**What is required:**
Report every line in the listing below where the string "script" shows up.

[Rows from a dataset of clips and code]
>> START
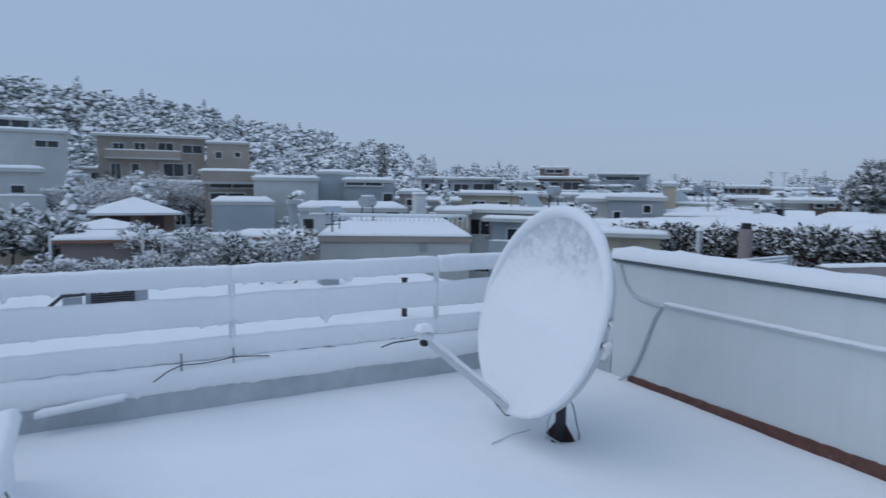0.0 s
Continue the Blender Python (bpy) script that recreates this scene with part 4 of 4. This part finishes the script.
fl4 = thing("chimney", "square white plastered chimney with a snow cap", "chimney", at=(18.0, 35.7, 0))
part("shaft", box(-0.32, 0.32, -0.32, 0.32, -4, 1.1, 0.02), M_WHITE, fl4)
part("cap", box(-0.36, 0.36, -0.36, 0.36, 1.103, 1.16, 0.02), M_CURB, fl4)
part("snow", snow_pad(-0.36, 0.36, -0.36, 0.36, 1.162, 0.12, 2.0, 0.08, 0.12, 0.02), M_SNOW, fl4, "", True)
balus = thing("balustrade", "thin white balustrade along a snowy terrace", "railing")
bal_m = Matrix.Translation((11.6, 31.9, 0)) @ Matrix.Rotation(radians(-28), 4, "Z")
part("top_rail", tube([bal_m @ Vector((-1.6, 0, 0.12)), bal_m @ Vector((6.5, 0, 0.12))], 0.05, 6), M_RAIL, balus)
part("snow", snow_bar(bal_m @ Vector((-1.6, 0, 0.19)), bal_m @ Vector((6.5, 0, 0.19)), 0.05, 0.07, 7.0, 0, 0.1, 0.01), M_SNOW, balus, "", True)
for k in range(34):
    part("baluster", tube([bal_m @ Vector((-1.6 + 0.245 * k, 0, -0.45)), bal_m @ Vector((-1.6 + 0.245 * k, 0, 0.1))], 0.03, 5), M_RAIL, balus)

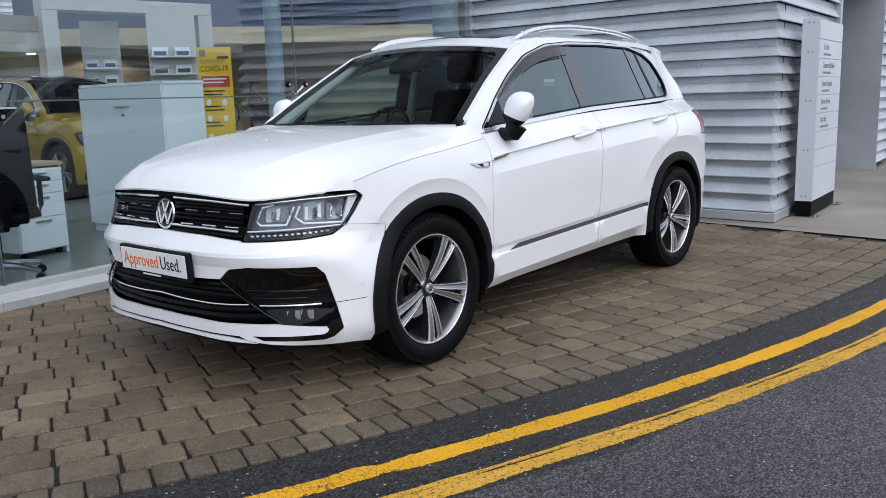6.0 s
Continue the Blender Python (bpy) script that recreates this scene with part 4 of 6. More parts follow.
>> END
**Exercise result:**
Continue the Blender Python (bpy) script that recreates this scene with part 4 of 4. This part finishes the script.
Continue the Blender Python (bpy) script that recreates this scene with part 4 of 6. More parts follow.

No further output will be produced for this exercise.